Pope calls for end to violence on first ever visit to Iraq

(Update 1: updates headline, lead, adds detail)

Baghdad, Mar 5 (efe-epa).- Pope Francis, who began the first ever papal visit to Iraq on Friday, called for an end to violence and extremism in the war-torn Middle Eastern country.

The pontiff arrived on Friday morning for a three-day trip to Iraq, his first foreign trip since the start of the coronavirus pandemic.

In an address to Iraqi leaders later in the day, Francis called on the international community to commit to bringing peace to the country, which has been ravaged by war since 2003, and the wider Middle Eastern region “without imposing political and ideological interests.”

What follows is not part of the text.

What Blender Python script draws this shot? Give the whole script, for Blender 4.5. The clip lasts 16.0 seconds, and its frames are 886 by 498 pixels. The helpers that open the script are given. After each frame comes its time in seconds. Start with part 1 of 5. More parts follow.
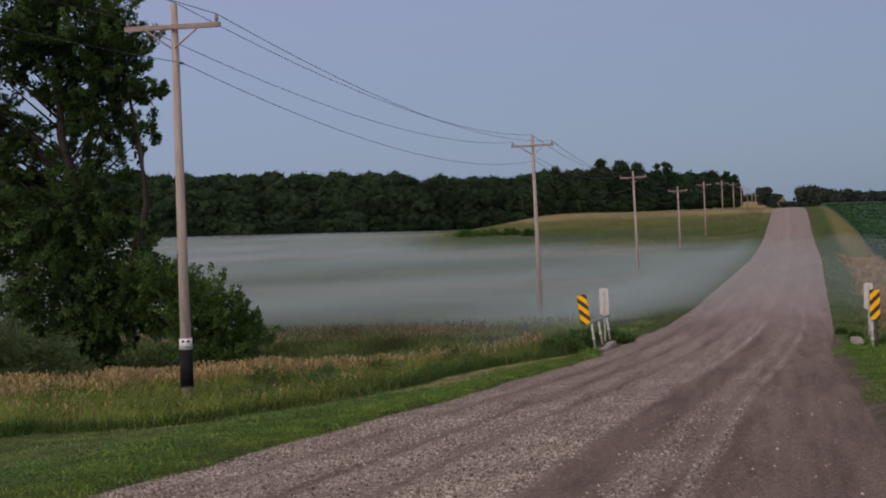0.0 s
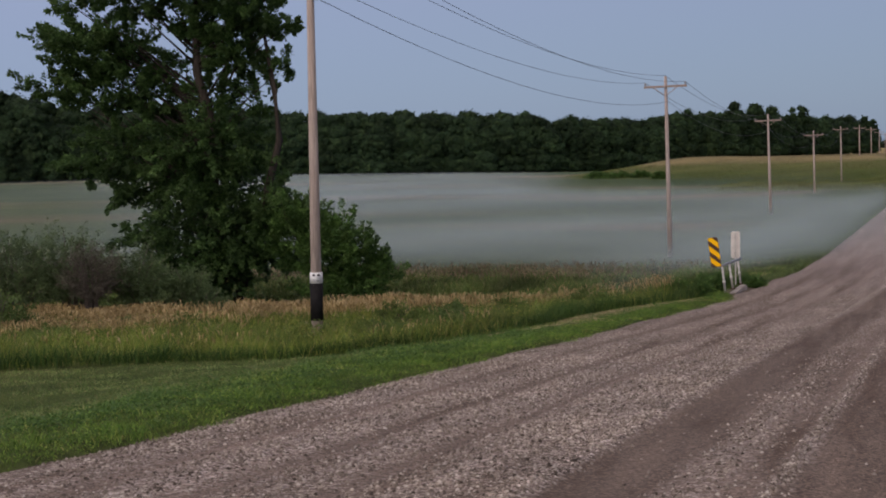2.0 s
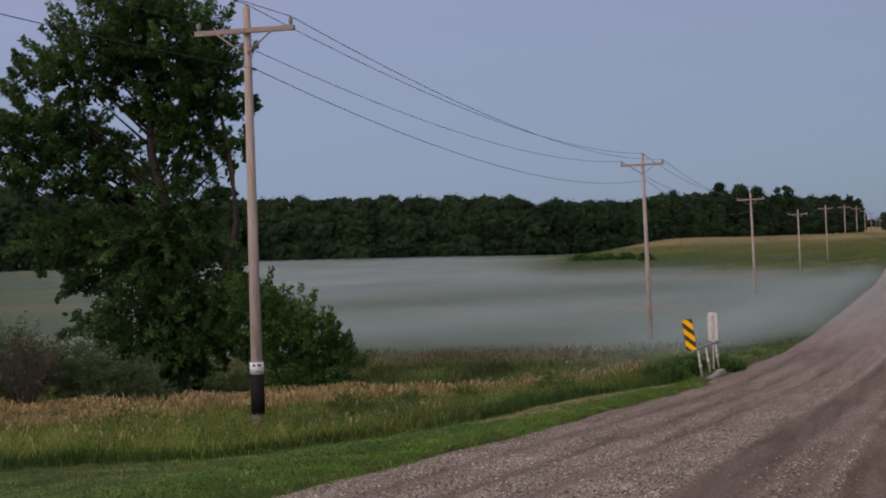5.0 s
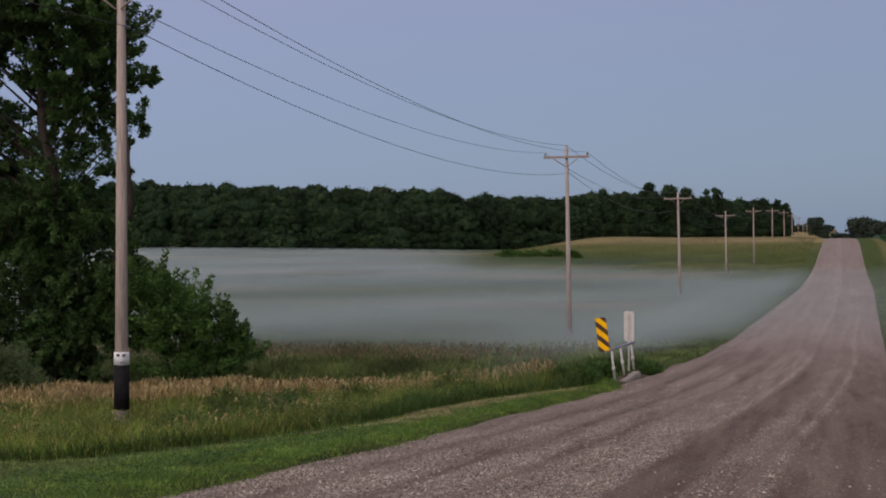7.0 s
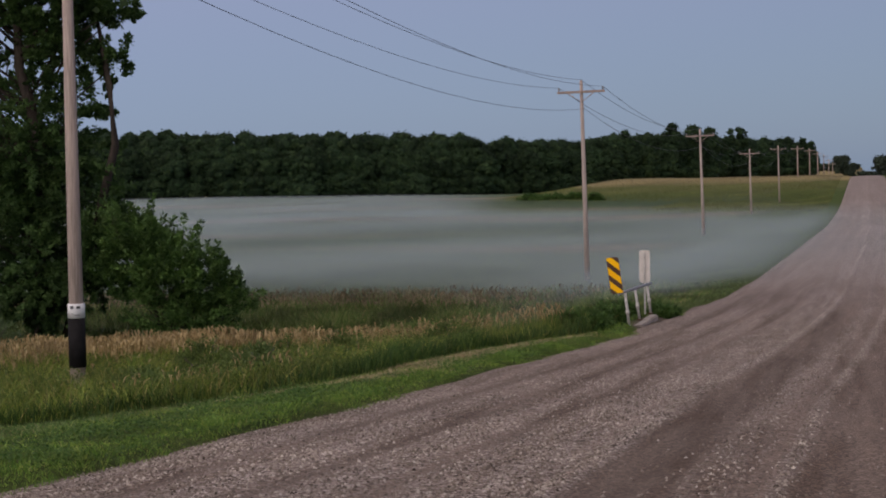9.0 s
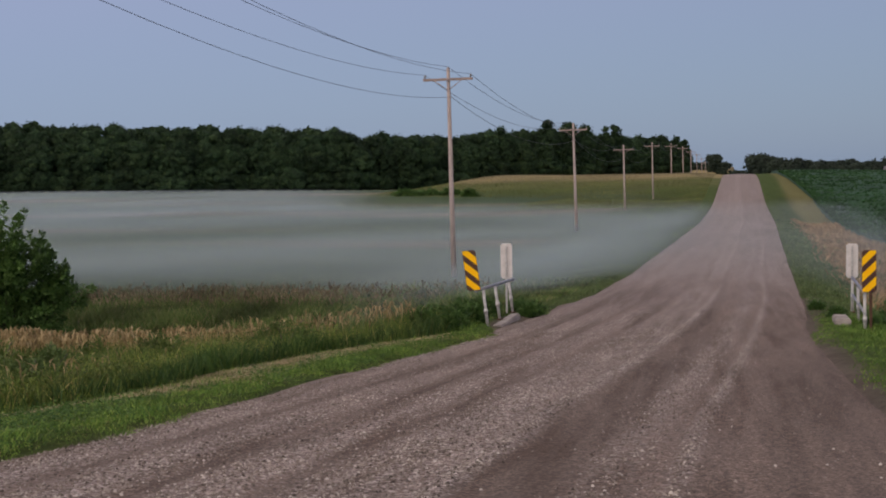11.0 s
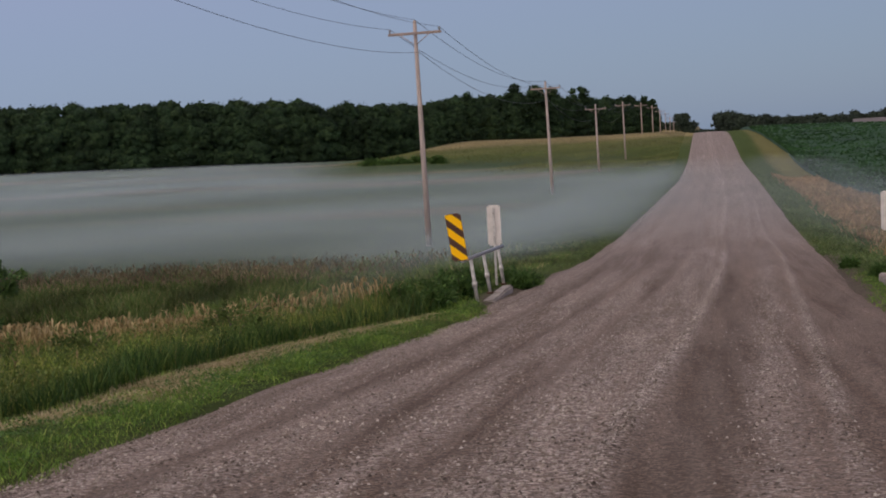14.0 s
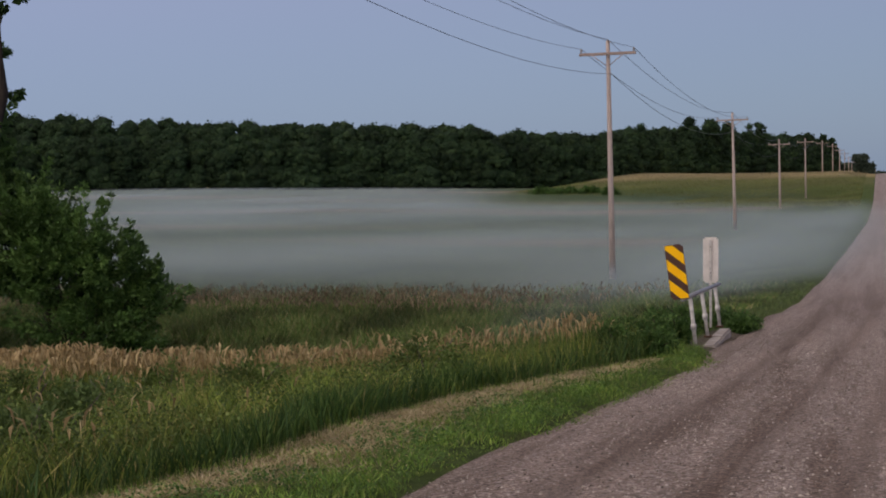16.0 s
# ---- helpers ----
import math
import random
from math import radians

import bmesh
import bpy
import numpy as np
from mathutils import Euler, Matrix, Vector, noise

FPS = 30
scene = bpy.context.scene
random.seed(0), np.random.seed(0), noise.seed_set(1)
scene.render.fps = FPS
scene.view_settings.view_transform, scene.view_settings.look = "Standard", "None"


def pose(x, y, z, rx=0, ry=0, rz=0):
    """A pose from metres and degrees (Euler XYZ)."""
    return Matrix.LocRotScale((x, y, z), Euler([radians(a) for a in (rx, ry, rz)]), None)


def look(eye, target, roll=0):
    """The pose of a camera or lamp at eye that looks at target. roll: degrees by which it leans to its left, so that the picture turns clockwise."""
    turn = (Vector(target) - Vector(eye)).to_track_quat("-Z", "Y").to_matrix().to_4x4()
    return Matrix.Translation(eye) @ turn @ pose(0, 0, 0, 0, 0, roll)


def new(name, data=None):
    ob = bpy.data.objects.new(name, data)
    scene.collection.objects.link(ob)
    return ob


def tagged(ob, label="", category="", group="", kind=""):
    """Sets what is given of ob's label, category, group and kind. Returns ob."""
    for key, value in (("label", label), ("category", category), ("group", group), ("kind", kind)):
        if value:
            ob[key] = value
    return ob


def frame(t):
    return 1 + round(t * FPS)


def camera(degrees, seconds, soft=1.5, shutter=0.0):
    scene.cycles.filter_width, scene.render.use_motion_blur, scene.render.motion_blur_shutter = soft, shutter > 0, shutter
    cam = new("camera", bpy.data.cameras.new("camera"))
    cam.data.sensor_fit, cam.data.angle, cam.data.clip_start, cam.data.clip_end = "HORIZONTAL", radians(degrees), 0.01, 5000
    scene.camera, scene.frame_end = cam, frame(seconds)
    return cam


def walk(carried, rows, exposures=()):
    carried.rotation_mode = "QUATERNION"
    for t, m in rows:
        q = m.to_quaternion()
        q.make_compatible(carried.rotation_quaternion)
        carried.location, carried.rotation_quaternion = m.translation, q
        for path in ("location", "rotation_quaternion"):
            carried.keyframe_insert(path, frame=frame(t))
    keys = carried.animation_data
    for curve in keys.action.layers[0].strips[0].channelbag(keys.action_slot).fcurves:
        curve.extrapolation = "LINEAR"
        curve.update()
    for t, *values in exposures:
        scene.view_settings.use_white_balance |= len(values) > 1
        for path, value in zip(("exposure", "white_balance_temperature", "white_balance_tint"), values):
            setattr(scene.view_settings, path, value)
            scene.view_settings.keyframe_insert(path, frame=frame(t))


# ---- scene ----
# ---- camera and its walk: seconds, eye, yaw, pitch, roll ----
cam = camera(32.16, 16.0, soft=1.9)
PATH = (
    (0, 6.208, -47.109, 4.275, 12.705, -1.240, -2.482),
    (0.5, 6.203, -47.088, 4.252, 13.666, -1.356, -2.155),
    (1, 6.202, -47.098, 4.221, 14.479, -2.133, -2.002),
    (1.5, 6.196, -47.086, 4.214, 15.078, -2.652, -1.683),
    (2, 6.176, -47.100, 4.208, 17.565, -3.278, -1.606),
    (2.5, 6.178, -47.057, 4.214, 19.905, -2.975, -1.730),
    (3, 6.184, -46.832, 4.203, 20.889, -3.124, -1.723),
    (3.5, 6.197, -46.406, 4.189, 19.797, -2.294, -1.811),
    (4, 6.232, -45.798, 4.158, 18.605, -1.345, -1.997),
    (4.5, 6.232, -45.098, 4.110, 17.538, -0.489, -2.242),
    (4.7, 6.238, -44.799, 4.090, 17.356, -0.251, -2.298),
    (6.8, 6.165, -41.440, 3.884, 14.500, -0.292, -0.783),
    (7, 6.150, -41.116, 3.863, 14.473, -0.446, -0.592),
    (7.5, 6.089, -40.324, 3.808, 15.005, -0.953, -0.669),
    (8, 6.051, -39.535, 3.744, 15.826, -1.547, -1.037),
    (8.2, 6.033, -39.209, 3.718, 15.937, -1.764, -1.133),
    (10.3, 5.930, -35.313, 3.384, 13.454, -2.866, -2.417),
    (10.5, 5.914, -34.932, 3.359, 12.884, -2.712, -2.086),
    (11, 5.839, -33.995, 3.302, 10.873, -2.668, -1.255),
    (11.5, 5.736, -33.150, 3.222, 9.317, -3.033, -0.753),
    (12, 5.588, -32.294, 3.148, 7.454, -3.913, -0.764),
    (12.5, 5.398, -31.460, 3.082, 7.348, -4.424, -1.357),
    (13, 5.139, -30.541, 3.033, 7.863, -4.549, -2.317),
    (13.5, 4.910, -29.741, 3.000, 8.886, -4.314, -3.119),
    (14, 4.652, -28.865, 2.959, 9.783, -3.855, -3.318),
    (14.5, 4.340, -28.013, 2.914, 11.112, -3.478, -2.923),
    (15, 3.917, -27.182, 2.889, 12.826, -3.042, -2.038),
    (15.5, 3.506, -26.377, 2.850, 14.648, -2.682, -1.566),
    (16, 3.171, -25.613, 2.790, 15.826, -2.558, -1.059),
)
walk(cam, [(t, pose(x, y, z, 90 + p, 0, w) @ pose(0, 0, 0, 0, 0, r)) for t, x, y, z, w, p, r in PATH],
     exposures=((0.0, -0.07), (0.5, -0.22), (1.0, -0.29), (1.5, 0.0), (2.0, 0.0), (3.0, 0.17), (3.5, 0.2), (4.0, 0.0), (4.5, -0.1), (7.0, -0.06), (8.0, -0.15), (10.5, 0.0), (11.5, 0.05), (12.5, 0.03), (13.5, -0.04), (16.0, -0.04)))

# ---- dusk sky and the last light ----
SUN_UP, SUN_ROUND = 9.0, 200.0
world = bpy.data.worlds.new("dusk_sky")
scene.world = world
world.use_nodes = True
wn, wl = world.node_tree.nodes, world.node_tree.links
sky = wn.new("ShaderNodeTexSky")
sky.sky_type, sky.sun_disc = "NISHITA", False
sky.sun_elevation, sky.sun_rotation = radians(SUN_UP), radians(SUN_ROUND)
sky.air_density, sky.dust_density, sky.ozone_density = 1.0, 0.6, 3.0
wn["Background"].inputs["Strength"].default_value = 0.12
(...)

He urged that “weapons be silenced, that their proliferation be prevented, here and everywhere” and called for an end to “special interests”, “those external interests that are indifferent to the local population.”

“No more violence, extremism, factions, intolerance”, he added.

He said “the international community has a decisive role to play in promoting peace in this land and throughout the Middle East” and cited the conflict in neighboring Syria, which has dragged on for over a decade.

During his visit to what he called “the cradle of civilization”, the pontiff is due to meet with members of the country’s Christian minority community which was persecuted by the Islamic State that occupied parts of Iraq for three years until the terror group was defeated in late 2017.

“The age-old presence of Christians in this land, and their contributions to the life of the nation, constitute a rich heritage that they wish to continue to place at the service of all,” he said during his speech.

Later on Friday the pontiff held Mass at Baghdad’s Syriac Catholic church of Our Lady of Salvation, which was targeted in a 2010 attack by Islamic extremists affiliated with al-Qaeda, which left 52 Christians and police dead.